begin RECORDED DATA
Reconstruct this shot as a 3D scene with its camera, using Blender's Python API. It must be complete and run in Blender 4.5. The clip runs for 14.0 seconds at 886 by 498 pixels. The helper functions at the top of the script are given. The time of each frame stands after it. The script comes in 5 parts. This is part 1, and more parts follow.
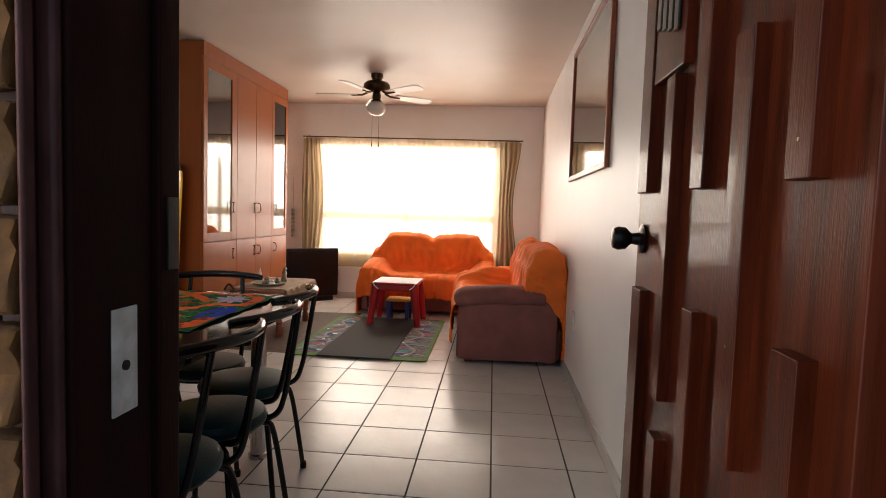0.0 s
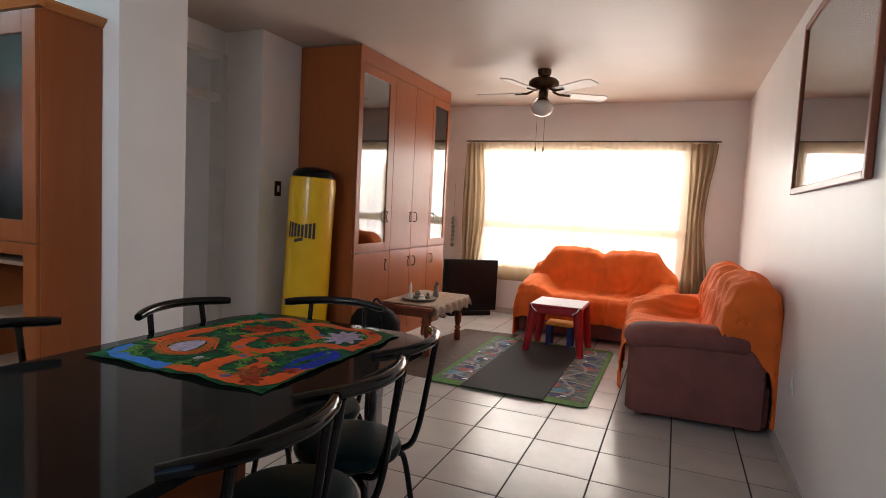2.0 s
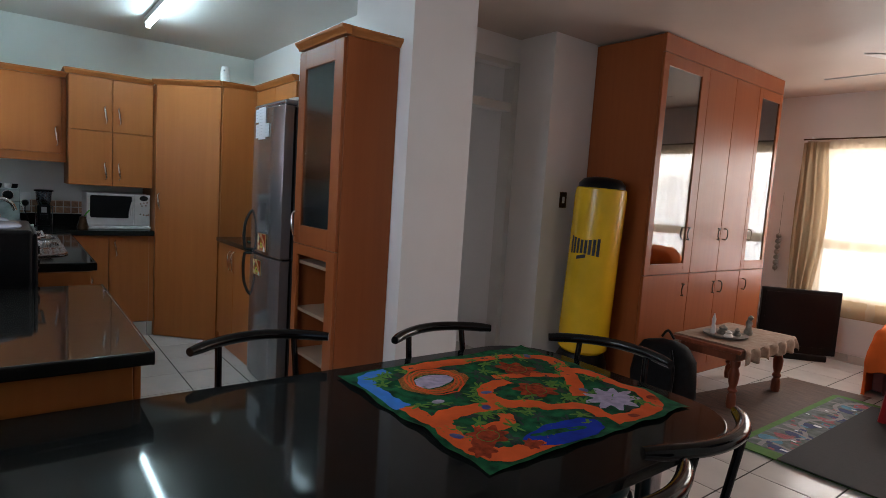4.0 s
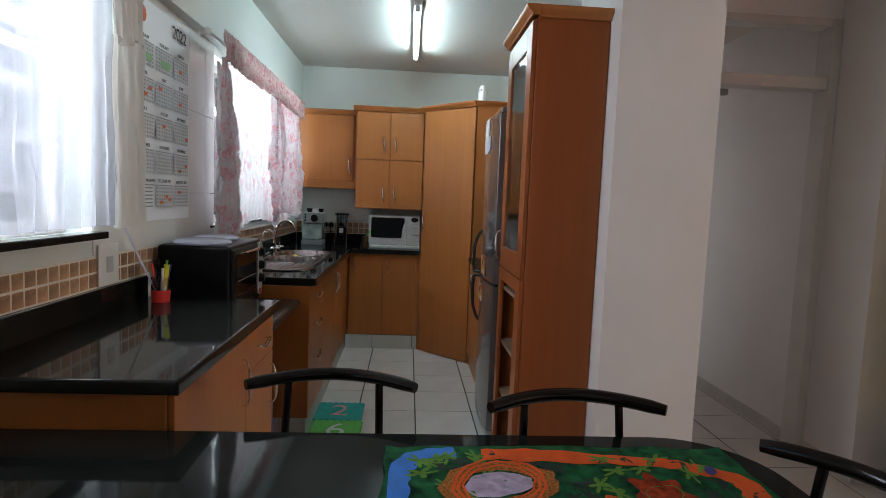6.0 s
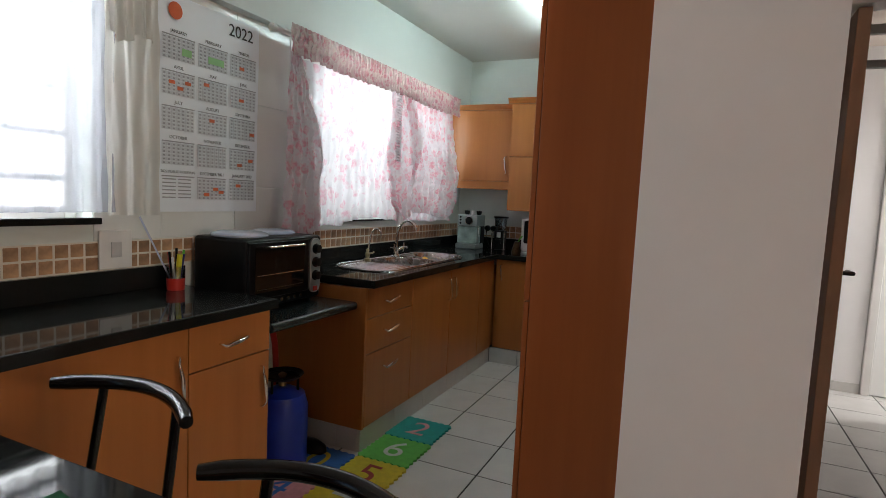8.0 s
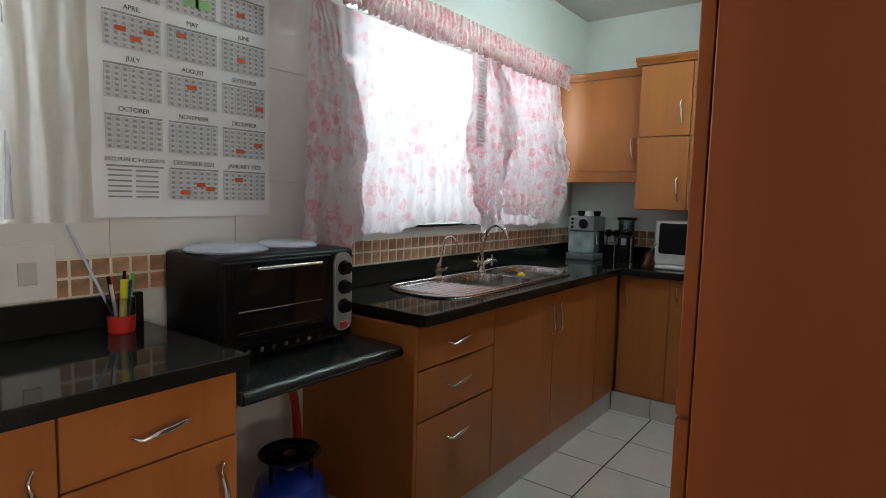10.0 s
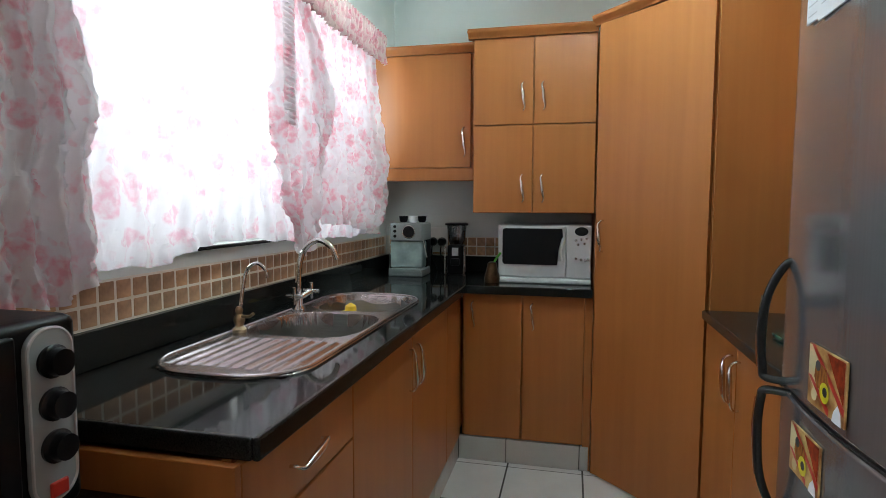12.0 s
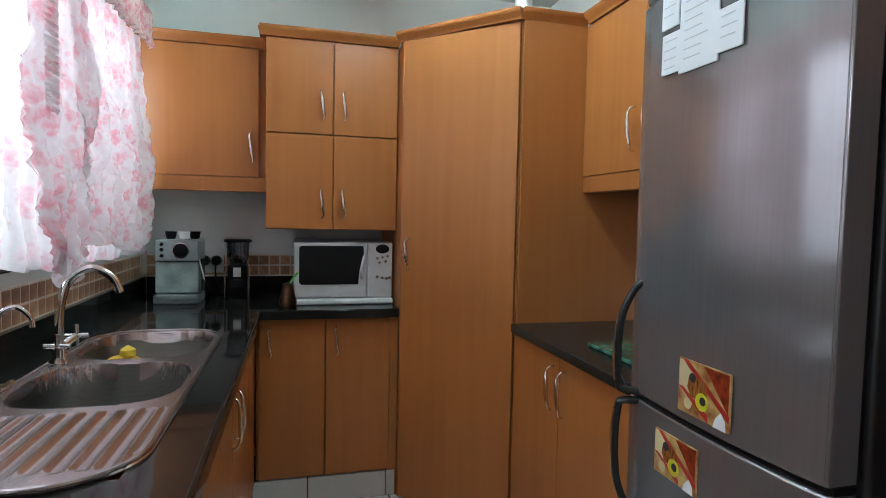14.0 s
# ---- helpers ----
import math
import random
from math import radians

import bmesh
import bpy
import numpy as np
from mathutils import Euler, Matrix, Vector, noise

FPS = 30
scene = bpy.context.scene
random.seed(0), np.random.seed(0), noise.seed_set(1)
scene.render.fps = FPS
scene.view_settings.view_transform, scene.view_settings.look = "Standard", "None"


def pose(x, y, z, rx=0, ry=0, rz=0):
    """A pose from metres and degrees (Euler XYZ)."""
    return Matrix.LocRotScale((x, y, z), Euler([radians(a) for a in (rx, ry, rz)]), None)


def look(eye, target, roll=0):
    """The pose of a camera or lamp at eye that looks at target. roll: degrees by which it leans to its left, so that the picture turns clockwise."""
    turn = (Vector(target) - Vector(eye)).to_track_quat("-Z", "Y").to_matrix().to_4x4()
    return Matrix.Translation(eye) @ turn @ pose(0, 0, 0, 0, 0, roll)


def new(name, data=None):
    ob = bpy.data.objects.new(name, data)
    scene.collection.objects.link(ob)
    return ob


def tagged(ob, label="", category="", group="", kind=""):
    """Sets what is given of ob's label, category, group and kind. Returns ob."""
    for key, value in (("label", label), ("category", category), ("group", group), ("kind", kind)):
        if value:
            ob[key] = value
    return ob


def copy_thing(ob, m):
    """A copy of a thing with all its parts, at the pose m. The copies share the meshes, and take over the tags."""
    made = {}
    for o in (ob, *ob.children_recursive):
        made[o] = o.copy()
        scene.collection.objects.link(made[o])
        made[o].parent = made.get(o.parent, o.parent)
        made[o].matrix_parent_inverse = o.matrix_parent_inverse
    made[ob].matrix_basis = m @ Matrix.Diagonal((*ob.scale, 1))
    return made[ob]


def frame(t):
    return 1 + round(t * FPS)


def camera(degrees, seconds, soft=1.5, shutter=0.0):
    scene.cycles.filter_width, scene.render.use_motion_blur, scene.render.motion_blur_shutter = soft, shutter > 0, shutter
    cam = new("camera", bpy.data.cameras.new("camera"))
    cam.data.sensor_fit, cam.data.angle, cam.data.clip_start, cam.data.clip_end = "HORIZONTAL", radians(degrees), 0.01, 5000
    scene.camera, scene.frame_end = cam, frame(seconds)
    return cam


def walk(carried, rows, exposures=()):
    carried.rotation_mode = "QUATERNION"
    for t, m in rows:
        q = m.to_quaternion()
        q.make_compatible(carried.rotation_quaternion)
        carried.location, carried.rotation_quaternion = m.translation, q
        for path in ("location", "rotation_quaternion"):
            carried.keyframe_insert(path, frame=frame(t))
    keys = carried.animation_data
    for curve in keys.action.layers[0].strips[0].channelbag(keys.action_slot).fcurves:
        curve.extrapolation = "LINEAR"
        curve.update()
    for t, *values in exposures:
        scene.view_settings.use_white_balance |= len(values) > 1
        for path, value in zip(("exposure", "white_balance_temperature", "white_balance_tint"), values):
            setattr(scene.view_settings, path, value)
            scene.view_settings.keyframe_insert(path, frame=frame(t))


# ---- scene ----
cam = camera(76.7, 14.0, soft=0.7)
PATH = [
    (0, (-0.018, 0.026, 1.204), (-0.194, 2.013, 1.069), 1.9),
    (0.5, (-0.001, 0.224, 1.217), (-0.345, 2.189, 1.065), 1.8),
    (1, (-0.023, 0.409, 1.236), (-0.542, 2.333, 1.065), 1.9),
    (1.5, (-0.052, 0.541, 1.261), (-0.708, 2.424, 1.103), 2.5),
    (2, (-0.044, 0.642, 1.288), (-0.809, 2.484, 1.139), 2.9),
    (2.5, (-0.054, 0.78, 1.305), (-1.024, 2.522, 1.154), 3.1),
    (3, (-0.073, 0.89, 1.332), (-1.252, 2.499, 1.185), 3.4),
    (3.5, (-0.128, 0.965, 1.338), (-1.507, 2.405, 1.187), 3.4),
    (4, (-0.215, 1.015, 1.35), (-1.789, 2.234, 1.158), 3.7),
    (4.2, (-0.268, 1.069, 1.346), (-1.922, 2.176, 1.143), 3.8),
    (6.3, (-0.546, 2.007, 1.346), (-2.539, 2.012, 1.177), 2.3),
    (6.5, (-0.61, 2.122, 1.356), (-2.602, 2.058, 1.187), 2.4),
    (7, (-0.704, 2.442, 1.36), (-2.688, 2.25, 1.189), 3.0),
    (7.5, (-0.897, 2.653, 1.348), (-2.837, 2.205, 1.157), 3.5),
    (8, (-1.14, 2.811, 1.327), (-2.952, 1.985, 1.143), 2.8),
    (8.2, (-1.248, 2.855, 1.327), (-2.987, 1.883, 1.147), 2.8),
    (10.3, (-2.185, 2.401, 1.283), (-3.774, 1.2, 1.098), 1.4),
    (10.5, (-2.251, 2.324, 1.279), (-3.876, 1.173, 1.09), 1.3),
    (11, (-2.392, 2.141, 1.281), (-4.168, 1.243, 1.083), 0.6),
    (11.5, (-2.57, 1.984, 1.268), (-4.449, 1.325, 1.085), 0.1),
    (12, (-2.712, 1.856, 1.28), (-4.656, 1.41, 1.126), 0.2),
    (12.5, (-2.797, 1.761, 1.275), (-4.774, 1.484, 1.149), 0.7),
    (13, (-2.833, 1.625, 1.296), (-4.828, 1.59, 1.172), 0.6),
    (13.5, (-2.855, 1.523, 1.313), (-4.835, 1.781, 1.202), 0.7),
    (14, (-2.873, 1.503, 1.311), (-4.805, 2.009, 1.2), 1.2),
]
EXPOSE = [(0.0, 0.05, 6550, 11), (0.5, 0.08, 6300, 11), (1.0, 0.12, 5850, 10), (1.5, 0.15, 5800, 10), (2.0, -0.05, 6000, 10), (2.5, -0.3, 6000, 10), (3.0, -0.25, 5850, 10), (4.0, -0.3, 5750, 9), (6.5, 0.05, 6200, 10), (7.5, 0.17, 6400, 10), (8.0, -0.12, 6400, 10), (10.3, 0.1, 6300, 8), (11.0, 0.3, 6250, 9), (11.5, 0.32, 6150, 9), (12.5, 0.38, 6200, 10), (14.0, 0.27, 6050, 11)]
walk(cam, [(t, look(eye, target, roll)) for t, eye, target, roll in PATH], EXPOSE)

# ---- world and light ----
world = bpy.data.worlds.new("world")
scene.world = world
world.use_nodes = True
wn = world.node_tree.nodes
sky = wn.new("ShaderNodeTexSky")
sky.sky_type, sky.sun_disc, sky.sun_elevation, sky.sun_rotation = "NISHITA", False, radians(48), radians(20)
world.node_tree.links.new(sky.outputs[0], wn["Background"].inputs[0])
wn["Background"].inputs[1].default_value = 0.15


def lamp(name, kind, m, energy, color, **kw):
    data = bpy.data.lights.new(name, kind)
    data.energy, data.color = energy, color
    for key, value in kw.items():
        if key == "size":
            data.shape, data.size, data.size_y = "RECTANGLE", value[0], value[1]
        if key == "angle":
            data.angle = value
    ob = new(name, data)
    ob.matrix_basis = m
    return ob


lamp("sun", "SUN", look((2, 12, 12), (0, 0, 0)), 1.0, (1, 0.95, 0.88), angle=radians(12))
lamp("daylight_living", "AREA", look((-1.18, 7.56, 1.35), (-1.18, 3.5, 0.4)), 136, (1.0, 0.93, 0.83), size=(2.3, 1.4))
lamp("daylight_kitchen", "AREA", look((-4.58, 0.60, 1.62), (-4.5, 3.0, 1.2)), 36, (0.86, 0.98, 1.0), size=(1.85, 0.9))
lamp("daylight_dining", "AREA", look((-2.0, 0.60, 1.65), (-2.0, 3.0, 1.2)), 57, (0.93, 0.98, 1.0), size=(0.95, 0.85))
lamp("daylight_passage", "AREA", look((-5.85, 5.45, 1.5), (-5.9, 4.0, 1.1)), 38, (1.0, 0.98, 0.95), size=(0.7, 1.2))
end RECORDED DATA
Go back over the listing above and copy exactly the lines that begin at the line with "carried.location, carried.rotation_quaternion = m.translation, q" and stop after the line with "keys = carried.animation_data"; leave out every other line.

### [THE SOLUTION]
        carried.location, carried.rotation_quaternion = m.translation, q
        for path in ("location", "rotation_quaternion"):
            carried.keyframe_insert(path, frame=frame(t))
    keys = carried.animation_data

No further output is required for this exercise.